▶ [Work to be completed] In your copy, leave out the pictures; write out all the data exactly.

▶ [Available data]

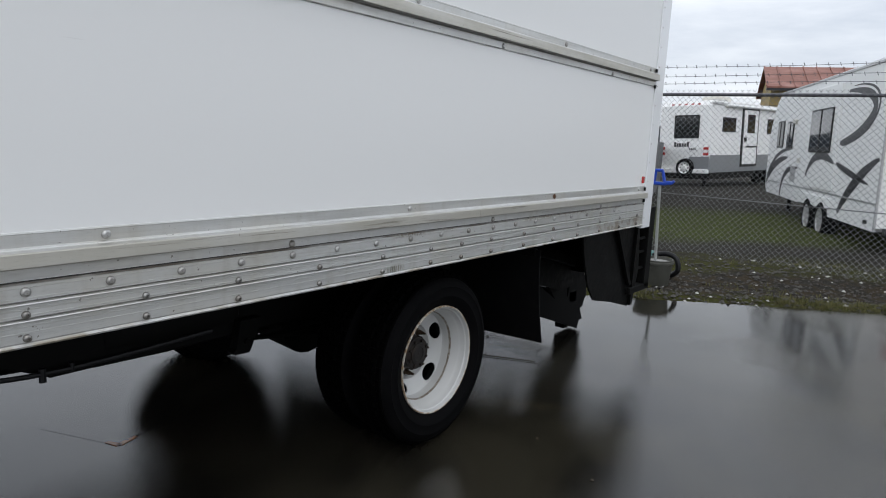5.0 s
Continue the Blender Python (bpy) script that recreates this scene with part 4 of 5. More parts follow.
# ---- cab ----
def cab_y(z):
    """How far the cab side lies inboard at a height."""
    pts = ((0.930, 0.262), (0.936, 0.236), (0.940, 0.228), (0.970, 0.222), (0.975, 0.220), (1.008, 0.199), (1.014, 0.1965), (1.10, 0.194), (1.5, 0.192), (1.86, 0.198), (1.90, 0.204), (2.3, 0.245), (2.55, 0.33), (2.62, 0.45))
    for (z0, y0), (z1, y1) in zip(pts, pts[1:]):
        if z <= z1:
            return y0 + (y1 - y0) * (z - z0) / (z1 - z0)
    return pts[-1][1]


def skin(x_rear, x_front, z0, z1, inset, depth, round_rear=0.0, skip=None):
    """A stretch of the cab side that follows its curve, with turned-in edges."""
    bm = bmesh.new()
    zs = sorted([z0 + (z1 - z0) * i / 34 for i in range(35)] + [0.952, 0.970, 0.975, 1.008, 1.014, 1.06])

    def lean(z):
        return -0.06 * max(0, 1.4 - z) / 0.45 * 0.5

    offs = [(0.0, depth), (0.0, round_rear * 0.9 + 0.002), (-round_rear * 0.12 - 0.0005, round_rear * 0.45), (-round_rear * 0.42 - 0.001, round_rear * 0.13), (-round_rear - 0.004, 0.0), (-(x_rear - x_front) / 2, 0.0)]
    cols = []
    for dx, dy in offs:
        cols.append([bm.verts.new((x_rear + dx + lean(z), cab_y(z) + inset + dy, z)) for z in zs])
    for dx, dy in ((0.004, 0.0), (0.0, 0.004), (0.0, depth)):
        cols.append([bm.verts.new((x_front + dx + lean(z), cab_y(z) + inset + dy, z)) for z in zs])
    for a, b in zip(cols, cols[1:]):
        for j in range(len(zs) - 1):
            bm.faces.new((a[j], a[j + 1], b[j + 1], b[j]))
    for j in (0, len(zs) - 1):
        try:
            bm.faces.new([c[j] for c in cols])
        except ValueError:
            pass
    return bm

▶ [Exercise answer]
5.0 s
Continue the Blender Python (bpy) script that recreates this scene with part 4 of 5. More parts follow.
# ---- cab ----
def cab_y(z):
    """How far the cab side lies inboard at a height."""
    pts = ((0.930, 0.262), (0.936, 0.236), (0.940, 0.228), (0.970, 0.222), (0.975, 0.220), (1.008, 0.199), (1.014, 0.1965), (1.10, 0.194), (1.5, 0.192), (1.86, 0.198), (1.90, 0.204), (2.3, 0.245), (2.55, 0.33), (2.62, 0.45))
    for (z0, y0), (z1, y1) in zip(pts, pts[1:]):
        if z <= z1:
            return y0 + (y1 - y0) * (z - z0) / (z1 - z0)
    return pts[-1][1]


def skin(x_rear, x_front, z0, z1, inset, depth, round_rear=0.0, skip=None):
    """A stretch of the cab side that follows its curve, with turned-in edges."""
    bm = bmesh.new()
    zs = sorted([z0 + (z1 - z0) * i / 34 for i in range(35)] + [0.952, 0.970, 0.975, 1.008, 1.014, 1.06])

    def lean(z):
        return -0.06 * max(0, 1.4 - z) / 0.45 * 0.5

    offs = [(0.0, depth), (0.0, round_rear * 0.9 + 0.002), (-round_rear * 0.12 - 0.0005, round_rear * 0.45), (-round_rear * 0.42 - 0.001, round_rear * 0.13), (-round_rear - 0.004, 0.0), (-(x_rear - x_front) / 2, 0.0)]
    cols = []
    for dx, dy in offs:
        cols.append([bm.verts.new((x_rear + dx + lean(z), cab_y(z) + inset + dy, z)) for z in zs])
    for dx, dy in ((0.004, 0.0), (0.0, 0.004), (0.0, depth)):
        cols.append([bm.verts.new((x_front + dx + lean(z), cab_y(z) + inset + dy, z)) for z in zs])
    for a, b in zip(cols, cols[1:]):
        for j in range(len(zs) - 1):
            bm.faces.new((a[j], a[j + 1], b[j + 1], b[j]))
    for j in (0, len(zs) - 1):
        try:
            bm.faces.new([c[j] for c in cols])
        except ValueError:
            pass
    return bm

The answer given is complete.